— begin —

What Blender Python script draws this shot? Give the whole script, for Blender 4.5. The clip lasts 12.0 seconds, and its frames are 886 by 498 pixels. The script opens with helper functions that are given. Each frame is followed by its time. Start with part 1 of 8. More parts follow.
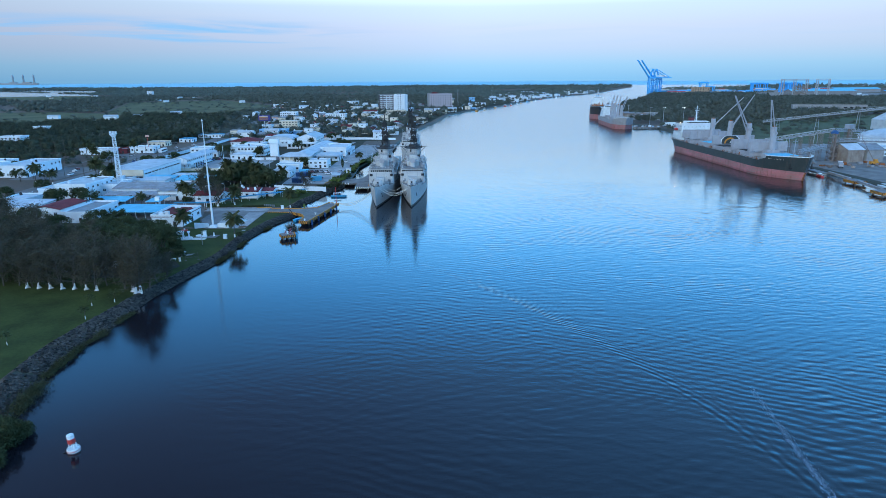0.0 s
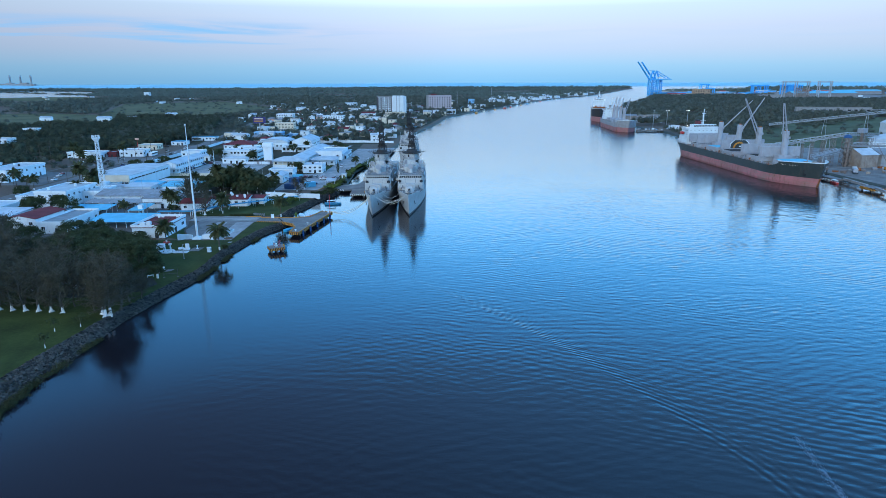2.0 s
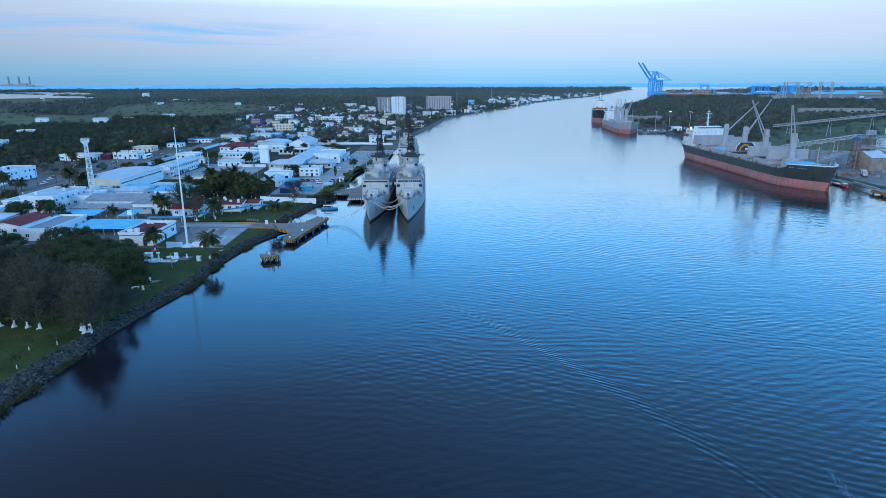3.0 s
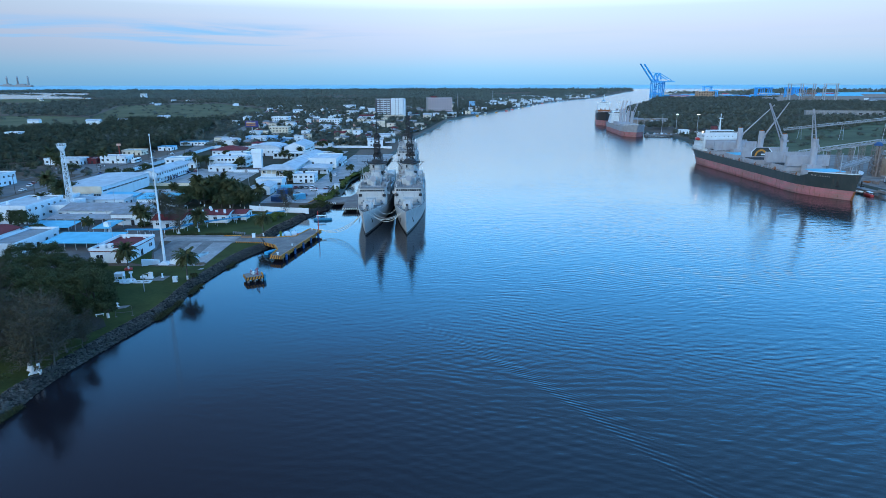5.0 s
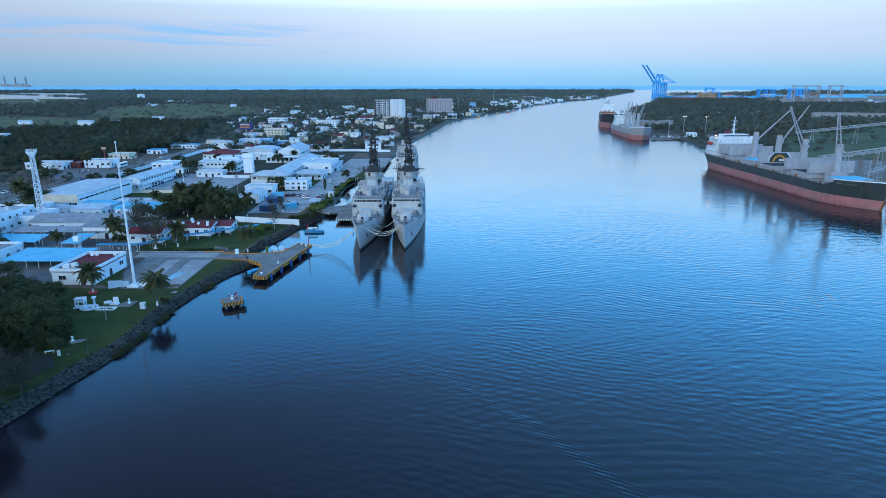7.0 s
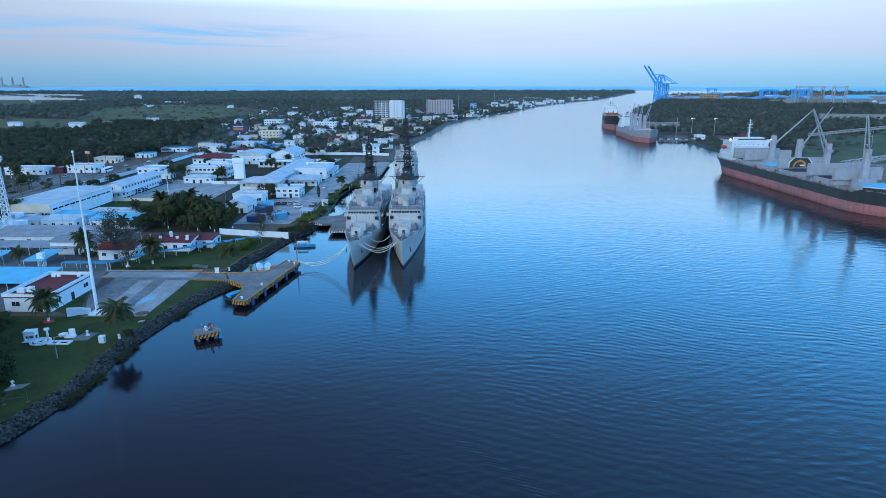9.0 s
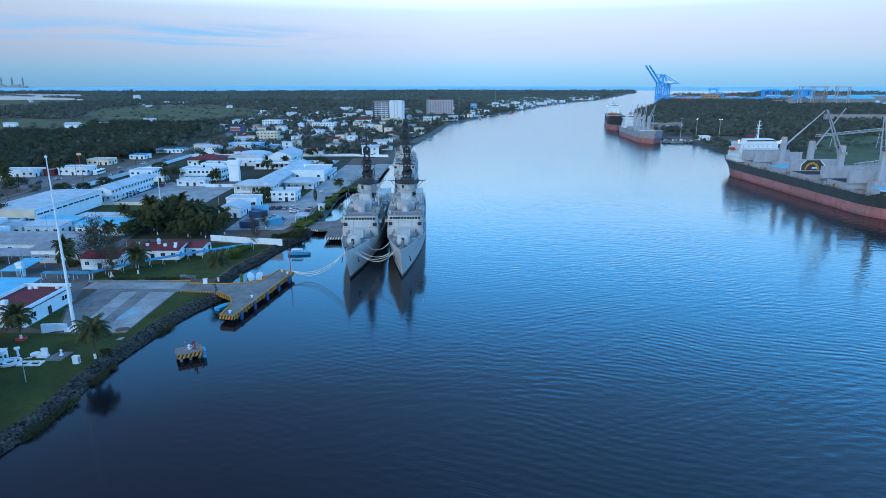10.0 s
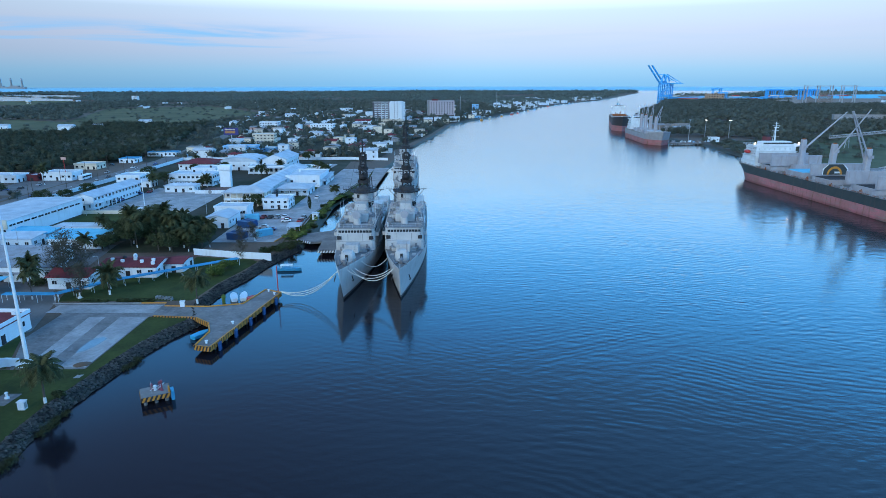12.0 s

— end —

# Task to carry out
Quote each line of the listing exactly, but leave the pictures out.

# Exercise result
What Blender Python script draws this shot? Give the whole script, for Blender 4.5. The clip lasts 12.0 seconds, and its frames are 886 by 498 pixels. The script opens with helper functions that are given. Each frame is followed by its time. Start with part 1 of 8. More parts follow.
0.0 s
2.0 s
3.0 s
5.0 s
7.0 s
9.0 s
10.0 s
12.0 s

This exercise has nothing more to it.